On the practicality of quantum sieving algorithms for the shortest vector problem
Joao F. Doriguello, George Giapitzakis, Alessandro Luongo, Aditya Morolia
TL;DR
The paper provides a thorough, resource-conscious assessment of quantum speedups for SVP-based lattice attacks by integrating Grover’s search with classical lattice sieving algorithms under realistic fault-tolerant constraints. It develops detailed models for fixed-point quantum arithmetic, QRAM costs, two architectural paradigms, and magic-state distillation, and applies them to Nguyen–Vidick and GaussSieve variants with LSH/LSF. Across D≈400, the results indicate that even optimistic hardware yields about $10^{13}$ physical qubits and roughly $10^{31}$ years to solve SVP, with a single-core classical machine at 6 GHz performing similarly, implying only modest quantum speedups at cryptographic dimensions. The findings suggest that substantial breakthroughs in quantum protocols, QRAM, or hardware would be required before quantum sieving offers practical advantages for standard-sized CVP/SVP instances. The work thus tempers expectations for near-term quantum cryptanalysis of lattice-based schemes and highlights QRAM and error-correction as critical bottlenecks for any substantial speedup.
Abstract
One of the main candidates of post-quantum cryptography is lattice-based cryptography. Its cryptographic security against quantum attackers is based on the worst-case hardness of lattice problems like the shortest vector problem (SVP), which asks to find the shortest non-zero vector in an integer lattice. Asymptotic quantum speedups for solving SVP are known and rely on Grover's search. However, to assess the security of lattice-based cryptography against these Grover-like quantum speedups, it is necessary to carry out a precise resource estimation beyond asymptotic scalings. In this work, we perform a careful analysis on the resources required to implement several sieving algorithms aided by Grover's search for dimensions of cryptographic interests.
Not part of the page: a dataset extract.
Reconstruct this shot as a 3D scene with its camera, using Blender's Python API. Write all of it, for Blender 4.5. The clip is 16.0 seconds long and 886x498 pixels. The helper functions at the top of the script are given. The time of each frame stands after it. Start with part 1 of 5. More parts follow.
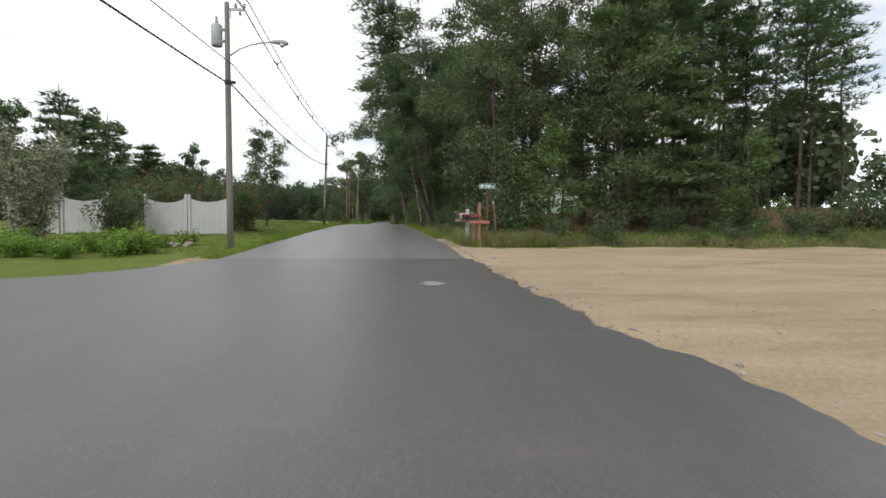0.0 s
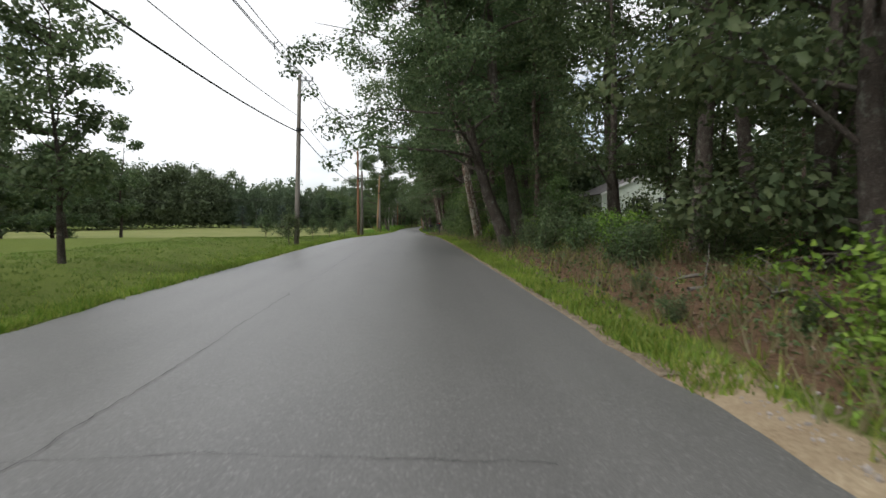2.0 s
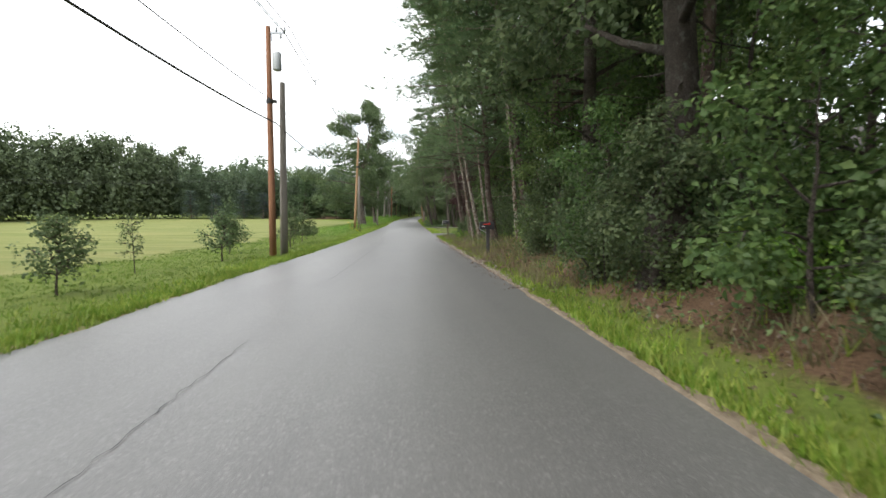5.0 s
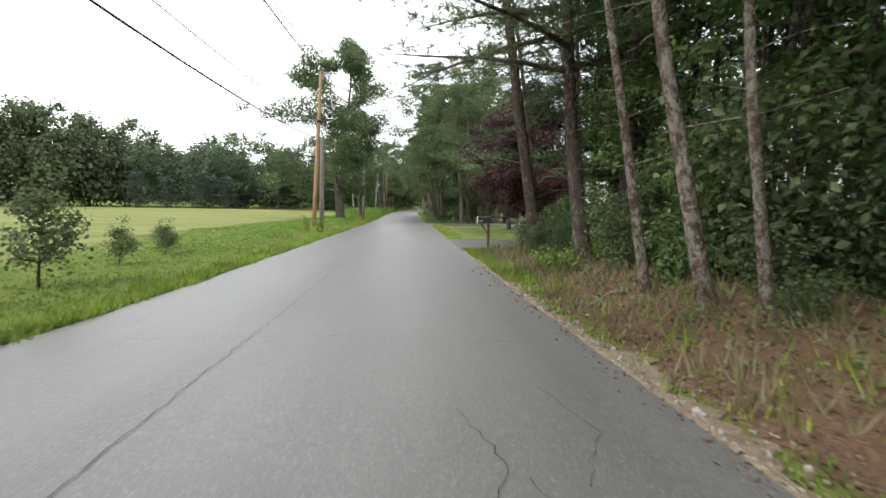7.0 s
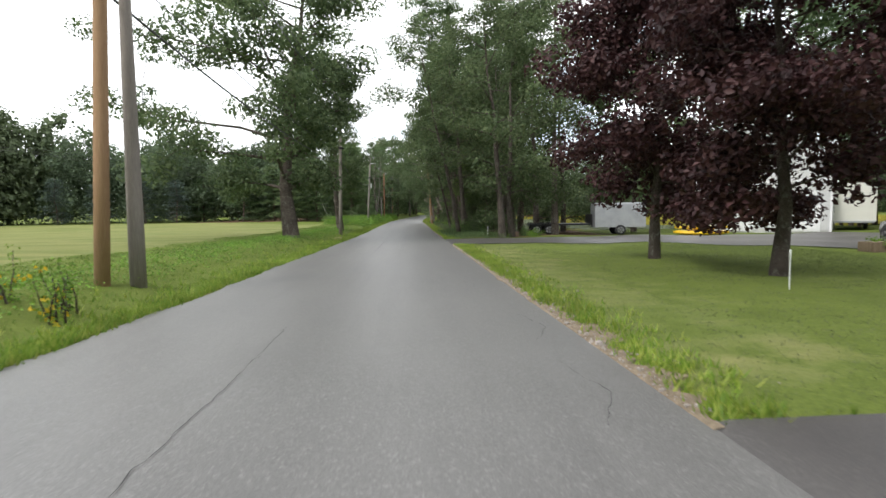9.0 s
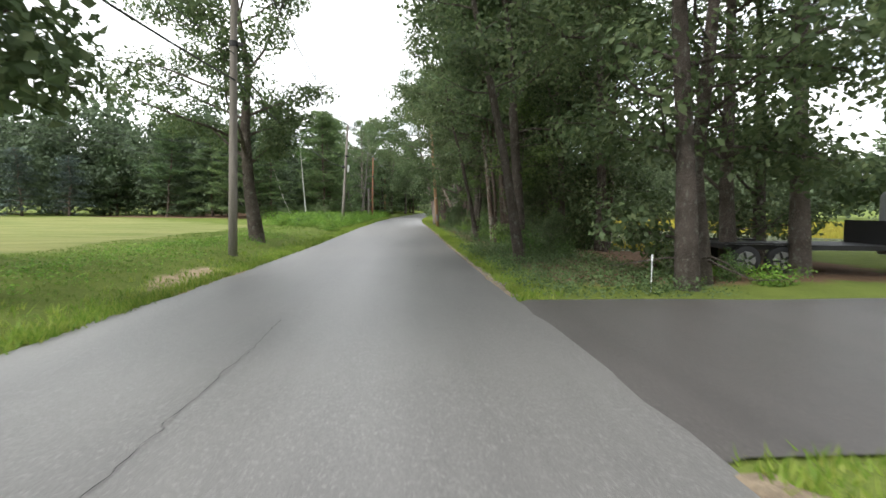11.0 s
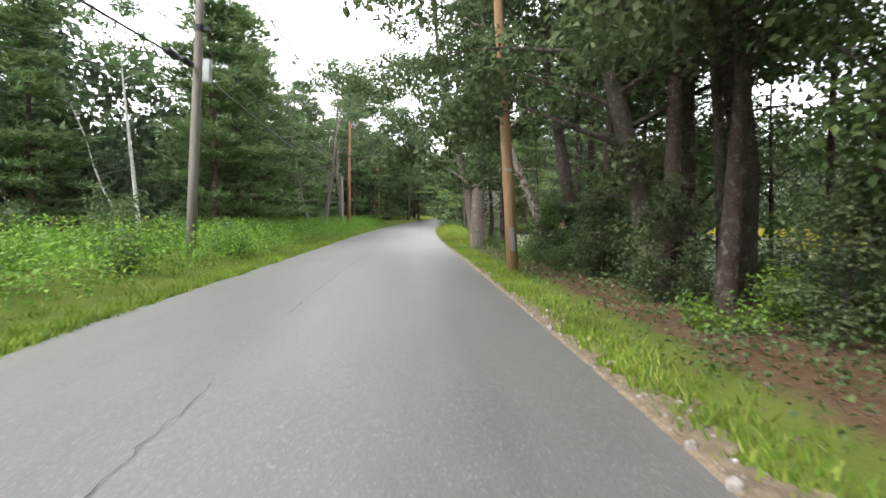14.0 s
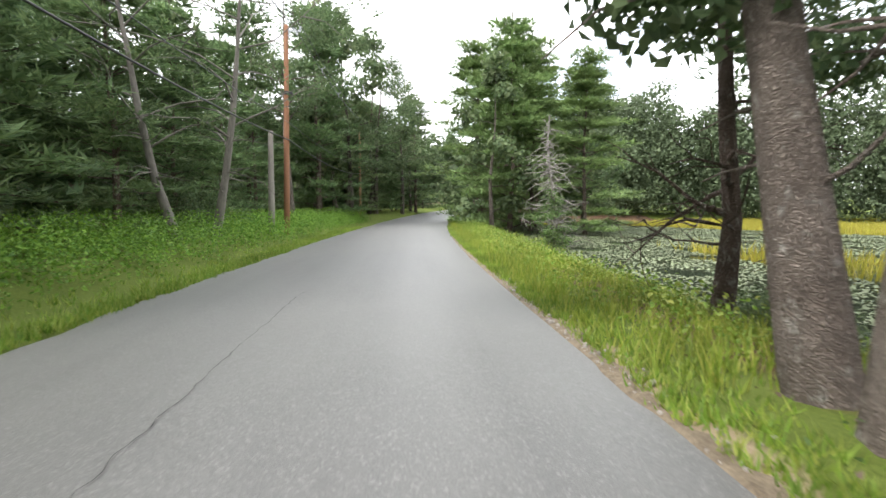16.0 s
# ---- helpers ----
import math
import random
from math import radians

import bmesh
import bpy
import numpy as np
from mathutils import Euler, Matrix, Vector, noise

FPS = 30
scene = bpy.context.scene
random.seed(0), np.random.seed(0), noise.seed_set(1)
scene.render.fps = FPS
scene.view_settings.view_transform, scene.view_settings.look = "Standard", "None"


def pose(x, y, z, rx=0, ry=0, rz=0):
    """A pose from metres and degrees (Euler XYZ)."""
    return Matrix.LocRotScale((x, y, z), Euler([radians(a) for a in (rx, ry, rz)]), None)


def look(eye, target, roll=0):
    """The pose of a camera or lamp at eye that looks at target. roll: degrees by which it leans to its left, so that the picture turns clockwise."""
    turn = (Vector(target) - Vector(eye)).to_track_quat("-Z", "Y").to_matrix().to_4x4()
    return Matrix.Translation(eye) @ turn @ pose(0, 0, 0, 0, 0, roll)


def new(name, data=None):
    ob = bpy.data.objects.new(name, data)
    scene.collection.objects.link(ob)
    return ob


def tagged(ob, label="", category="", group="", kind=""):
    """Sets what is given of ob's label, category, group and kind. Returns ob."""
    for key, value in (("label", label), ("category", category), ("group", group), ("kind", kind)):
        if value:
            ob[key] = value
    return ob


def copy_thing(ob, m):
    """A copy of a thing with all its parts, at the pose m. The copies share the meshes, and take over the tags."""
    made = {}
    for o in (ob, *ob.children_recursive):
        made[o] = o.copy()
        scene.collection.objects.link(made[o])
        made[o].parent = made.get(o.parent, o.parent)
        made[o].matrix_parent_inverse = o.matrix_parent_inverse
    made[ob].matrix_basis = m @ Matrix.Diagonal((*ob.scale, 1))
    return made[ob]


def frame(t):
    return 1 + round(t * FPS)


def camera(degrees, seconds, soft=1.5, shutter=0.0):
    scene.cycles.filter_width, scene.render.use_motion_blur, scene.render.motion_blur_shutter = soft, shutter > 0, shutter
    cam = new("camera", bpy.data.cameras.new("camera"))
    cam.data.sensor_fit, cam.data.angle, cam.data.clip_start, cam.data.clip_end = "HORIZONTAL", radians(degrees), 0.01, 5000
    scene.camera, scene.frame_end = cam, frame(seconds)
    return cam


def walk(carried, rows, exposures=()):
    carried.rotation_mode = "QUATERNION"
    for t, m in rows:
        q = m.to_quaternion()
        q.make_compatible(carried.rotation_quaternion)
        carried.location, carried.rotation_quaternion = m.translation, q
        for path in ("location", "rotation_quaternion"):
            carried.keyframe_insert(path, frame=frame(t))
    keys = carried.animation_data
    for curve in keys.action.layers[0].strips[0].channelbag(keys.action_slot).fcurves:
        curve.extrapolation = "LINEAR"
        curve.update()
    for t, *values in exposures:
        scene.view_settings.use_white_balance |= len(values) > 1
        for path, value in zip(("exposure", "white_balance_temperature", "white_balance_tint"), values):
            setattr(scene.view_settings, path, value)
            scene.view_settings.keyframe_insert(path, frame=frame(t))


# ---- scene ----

For such, we take into account fixed-point quantum arithmetic operations, non-asymptotic Grover's search, the cost of using quantum random access memory (QRAM), different physical architectures, and quantum error correction. We find that even under very optimistic assumptions like circuit-level noise of $10^{-5}$, code cycles of 100 ns, reaction time of 1 $μ$s, and using state-of-the-art arithmetic circuits and quantum error-correction protocols, the best sieving algorithms require $\approx 10^{13}$ physical qubits and $\approx 10^{31}$ years to solve SVP on a lattice of dimension 400, which is roughly the dimension for minimally secure post-quantum cryptographic standards currently being proposed by NIST. We estimate that a 6-GHz-clock-rate single-core classical computer would take roughly the same amount of time to solve the same problem. We conclude that there is currently little to no quantum speedup in the dimensions of cryptographic interest and the possibility of realising a considerable quantum speedup using quantum sieving algorithms would require significant breakthroughs in theoretical protocols and hardware development.